| January 11, 2007 · Washington Babylon · Previous · Next |
Last week the Democrat-controlled House passed an ethics bill that Speaker Nancy Pelosi said would fulfill her party's pledge to clean up Washington. As summarized by the Washington Post, the legislation “would prohibit House members or employees from knowingly accepting gifts or travel from a registered lobbyist, foreign agent or lobbyist's client” and would require advance approval from the House ethics committee for any congressional travel financed by outside groups. This week, Senate Democrats announced that they would seek to push through a similar bill, which would also create a new Office of Public Integrity to independently investigate ethics abuses.
Does this legislation have any teeth? The last time a Democrat-led Congress promised such a sweeping campaign against special interests was in 1974, in the aftermath of the Watergate scandal. The big innovation back then was creation of Political Action Committees, which were initially seen as a boon to unions. However, corporate PACs soon outnumbered labor PACs by a wide margin, and the Federal Election Commission opened a huge loophole in 1978 by allowing “soft money” contributions to underwrite “party-building” activities. In 2004, total political donations from corporations and business officials reached an astounding $1.5 billion, versus a relatively paltry $61 million from unions.
The newly passed House bill has several loopholes. For starters, the House ethics committee is, very simply, a fox in charge of the henhouse, so seeking its advance approval for junkets is a joke. Meanwhile, congressional travel funded by nonprofit foundations—like those run by the American Israel Public Affairs Committee and the U.S. Chamber of Commerce—will still be legal.

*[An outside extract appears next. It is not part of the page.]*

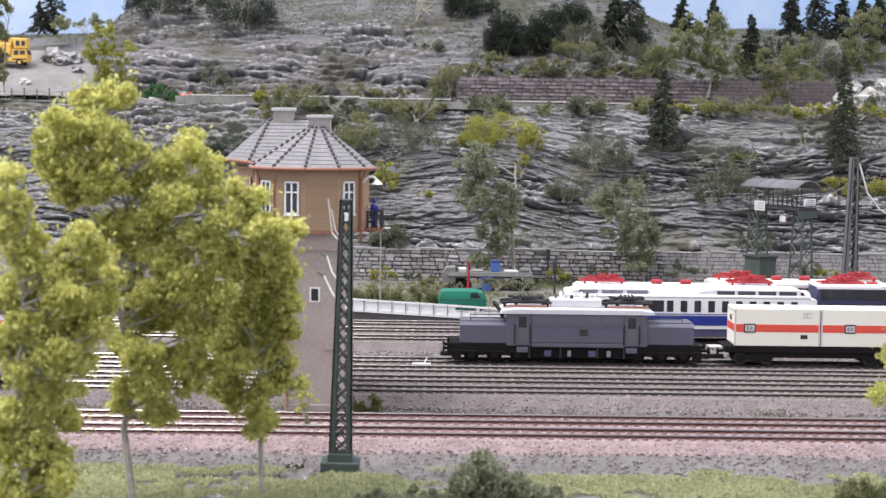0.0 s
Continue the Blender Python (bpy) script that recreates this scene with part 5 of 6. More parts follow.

Big money will still have plenty of ways to befriend members of Congress and otherwise influence policy. Consider the case of the lobbyist Gerald Carmen, a former U.S. representative to the United Nations in Geneva under the Reagan Administration. In 1999, Carmen signed a deal with the government of Kazakhstan to improve that country's image in the United States. Over the next two years, his Carmen Group was paid more than $1.1 million to turn President Nursultan Nazerbayev, a crooked hack, into “one of the foremost emerging leaders of the New World.”
Carmen's office sent at least four journalists on all-expense-paid trips to Kazakhstan. Upon their return, these reporters filed upbeat, sometimes glowing, reports. The most lavish praise for Nazerbayev came, predictably, from R. Emmett Tyrrell Jr. of the American Spectator. In March of 2000, he published an op-ed in the Washington Times, recalling an interview in which Nazarbayev had told him of “his faith in free markets, democracy and a “‘strategic partnership’” with the United States. “This developing country,” wrote Tyrell, “now has at least four highly competitive political parties, nearly 1,000 media organs mostly privately owned, the freedoms of our Bill of Rights, and commendable tolerance.” (In the previous year, democracy-defender Nazerbayev had won 82 percent of the vote after he barred his primary opponent from running and rigged various other electoral rules.)
Carmen's office circulated Tyrrell's op-ed on Capitol Hill and had it published in Kazakhstan. In late March, Marshall Sanford, a South Carolina Republican, praised Kazakhstan on the House floor and inserted Tyrrell's op-ed into the Congressional record. A few weeks later, Carmen paid for Sanford to travel to Kazakhstan on a “fact-finding mission.”
Carmen also arranged for Republican Congressmen James Sensenbrenner and Jack Metcalf to travel to Kazakhstan, on a trip that was paid for, the pair reported on disclosure forms, by an ostensibly independent group called the “Youth Movement for the Future of Kazakhstan.” In reality, that organization had been created to support Nazarbayev's presidential campaign and was run by one of his close allies. Having found their facts and returned to Washington, both Sensenbrenner and Metcalf gave glowing speeches about Kazakhstan on the House floor.
Under the new House rules, as I understand them, Carmen couldn't have paid for Sanford's travel directly—but he still could have set up the trip for Sensenbrenner and Metcalf (and had Sanford join them). And, of course, he still could have flown hired pens like Tyrrell to Kazakhstan and arranged for friendly congressmen to circulate their dubious reporting. The new rules might slow things down (for a while), but don't expect congressional junketeering to come to a halt any time soon.